Not these three books, not photos of my children. But my passport. Because, having the passport, means that I can “prove” who I am. And it hit me that even after having spent more than half my life in the USA and having been a permanent resident and then a citizen for almost 20+ years I still feel that sense of uncertainty of having to prove my belongingness.
I must add that I am in no way comparing my experience of immigration to what refugees have to go through – but if I (who has had a relatively privileged existence) feel this way, I can’t even begin to imagine just how traumatic these journeys must be for people like Zjelka.

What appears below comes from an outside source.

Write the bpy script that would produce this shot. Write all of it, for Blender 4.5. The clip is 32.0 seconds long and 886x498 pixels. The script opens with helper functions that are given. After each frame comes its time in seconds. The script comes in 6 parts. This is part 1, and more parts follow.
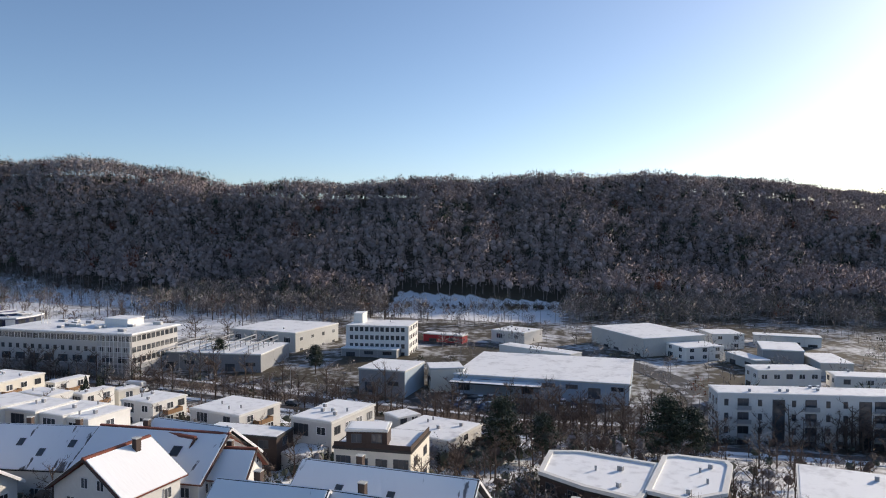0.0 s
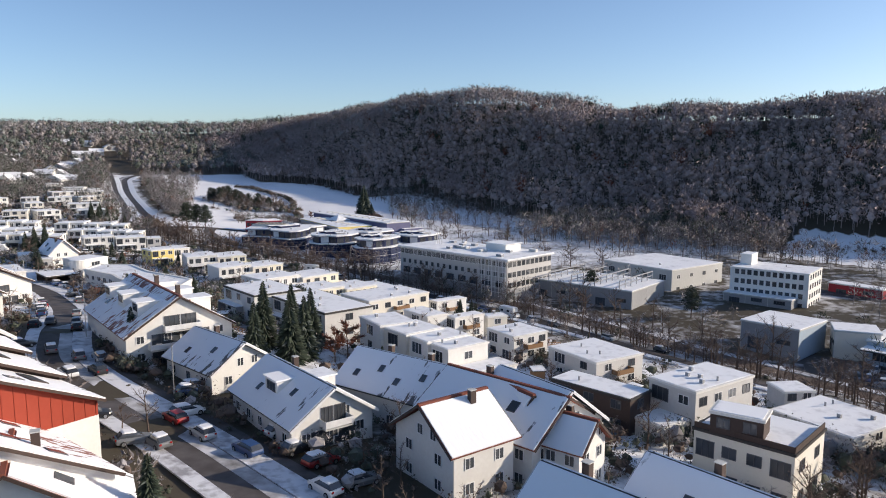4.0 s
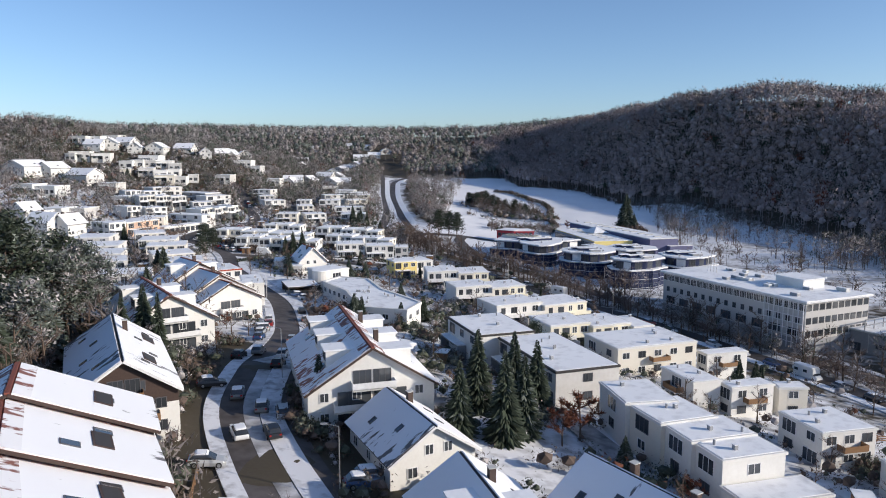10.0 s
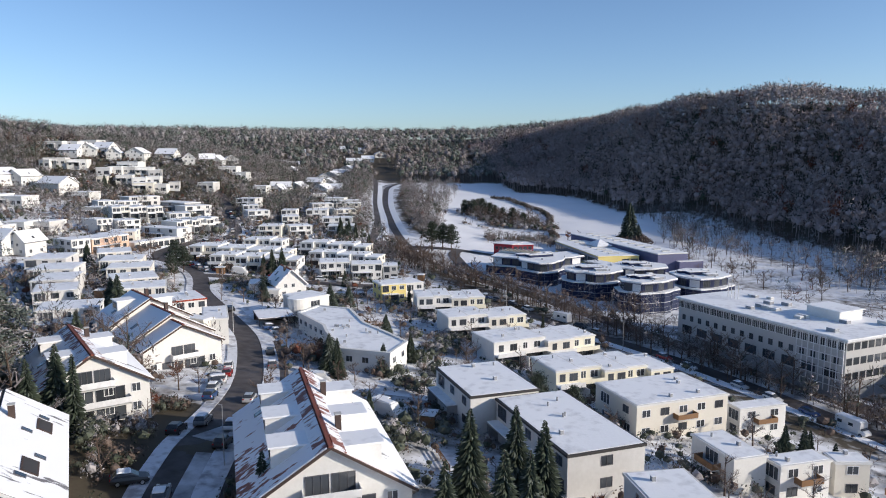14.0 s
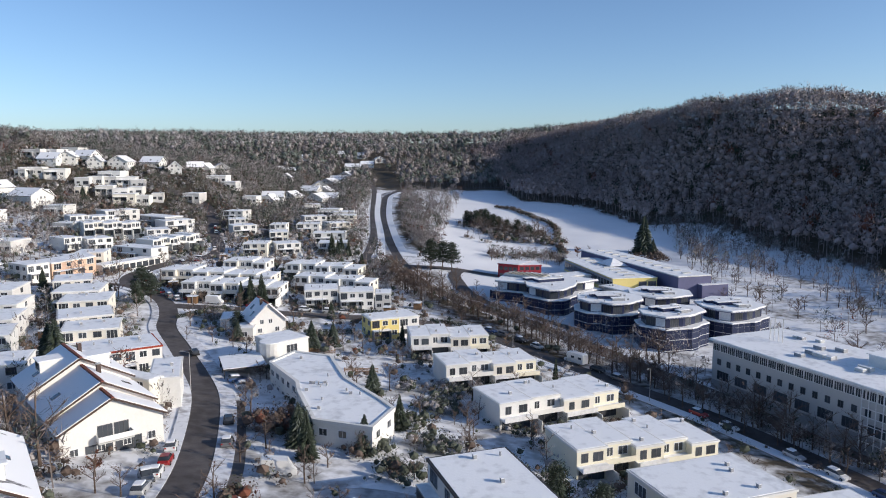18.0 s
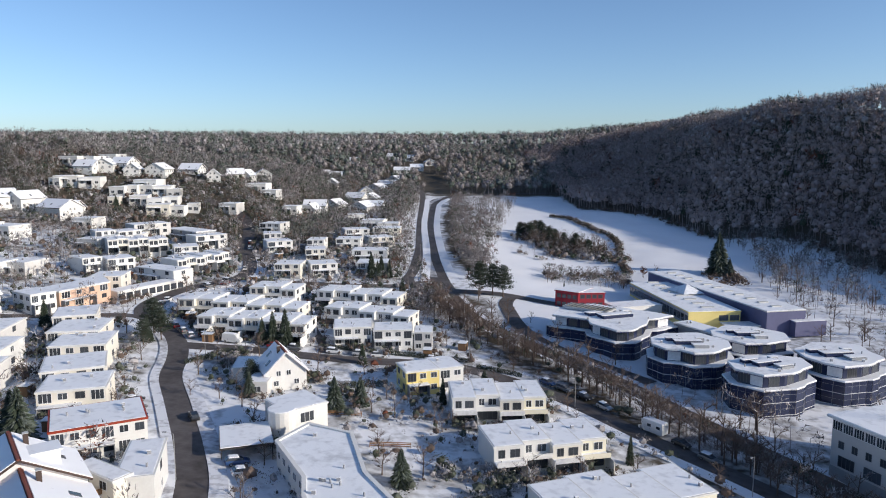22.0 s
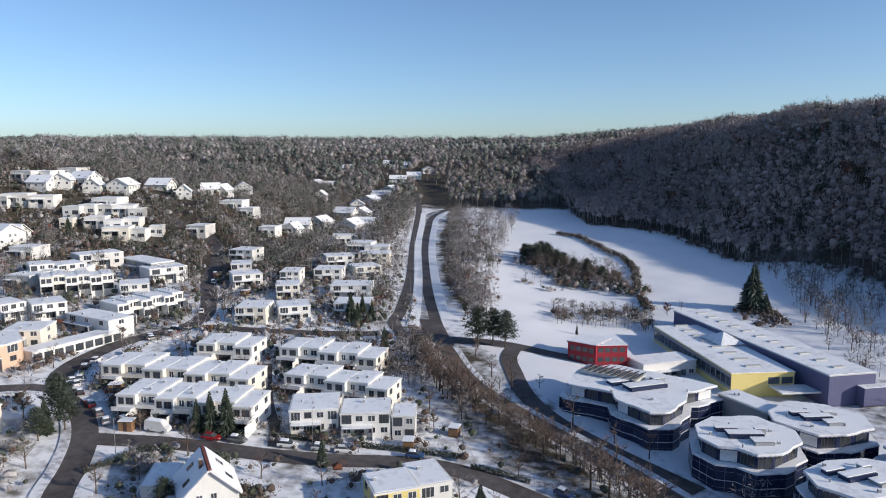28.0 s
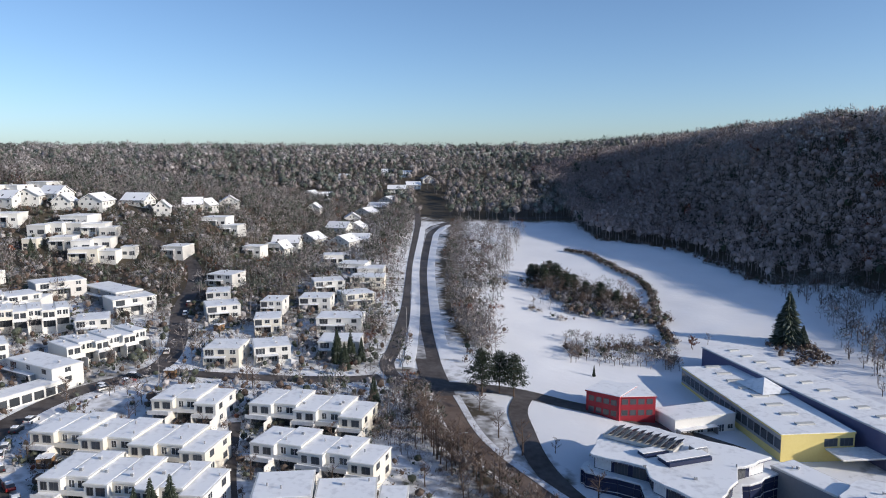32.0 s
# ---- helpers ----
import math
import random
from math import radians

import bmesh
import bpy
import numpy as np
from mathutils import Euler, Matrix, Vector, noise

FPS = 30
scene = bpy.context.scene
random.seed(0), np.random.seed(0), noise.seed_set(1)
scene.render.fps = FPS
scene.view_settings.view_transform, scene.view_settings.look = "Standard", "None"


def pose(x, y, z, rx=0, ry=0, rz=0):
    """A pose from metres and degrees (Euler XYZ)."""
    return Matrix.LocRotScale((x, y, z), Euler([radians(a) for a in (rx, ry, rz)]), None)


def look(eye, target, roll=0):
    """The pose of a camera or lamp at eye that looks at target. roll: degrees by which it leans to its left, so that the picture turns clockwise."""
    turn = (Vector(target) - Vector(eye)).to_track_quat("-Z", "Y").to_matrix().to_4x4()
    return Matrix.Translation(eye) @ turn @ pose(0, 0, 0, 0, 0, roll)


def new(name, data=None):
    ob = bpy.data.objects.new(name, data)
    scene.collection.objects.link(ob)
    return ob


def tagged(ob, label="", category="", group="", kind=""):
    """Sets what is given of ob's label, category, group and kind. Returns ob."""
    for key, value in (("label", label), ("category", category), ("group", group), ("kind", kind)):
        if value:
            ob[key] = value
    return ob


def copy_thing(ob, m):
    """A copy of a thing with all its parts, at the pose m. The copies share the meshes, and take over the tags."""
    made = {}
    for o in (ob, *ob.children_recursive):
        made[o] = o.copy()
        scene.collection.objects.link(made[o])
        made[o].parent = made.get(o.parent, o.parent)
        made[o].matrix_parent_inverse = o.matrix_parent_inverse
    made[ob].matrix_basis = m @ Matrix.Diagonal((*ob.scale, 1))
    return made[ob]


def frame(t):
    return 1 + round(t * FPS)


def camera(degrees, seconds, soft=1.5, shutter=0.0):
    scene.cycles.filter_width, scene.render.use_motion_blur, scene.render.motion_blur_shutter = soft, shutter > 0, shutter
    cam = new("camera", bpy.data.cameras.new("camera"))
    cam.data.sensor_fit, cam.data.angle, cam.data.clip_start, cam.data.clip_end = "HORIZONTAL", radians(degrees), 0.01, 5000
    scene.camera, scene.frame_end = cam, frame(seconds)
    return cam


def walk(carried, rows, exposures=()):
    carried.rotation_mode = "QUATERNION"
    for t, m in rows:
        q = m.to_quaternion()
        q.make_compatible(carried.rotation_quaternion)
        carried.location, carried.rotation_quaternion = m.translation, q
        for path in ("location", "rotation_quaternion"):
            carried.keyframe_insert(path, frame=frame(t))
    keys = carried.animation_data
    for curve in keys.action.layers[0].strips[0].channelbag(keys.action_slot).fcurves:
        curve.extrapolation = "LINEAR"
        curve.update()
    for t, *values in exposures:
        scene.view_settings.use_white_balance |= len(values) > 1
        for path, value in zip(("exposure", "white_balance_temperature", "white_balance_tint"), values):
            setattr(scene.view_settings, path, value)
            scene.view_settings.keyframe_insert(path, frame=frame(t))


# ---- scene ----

I will let Jill and Zjelka have the last word here, since it was their writing that inspired this piece in the first place, and they capture the idea more eloquently that I ever could:
Matter is not neutral and those who have had to depend on material objects for survival likely best understand this… Materiality can also signify consequentiality. Things come to mean something, whether symbolically or otherwise, when they are imbued with practical insinuations.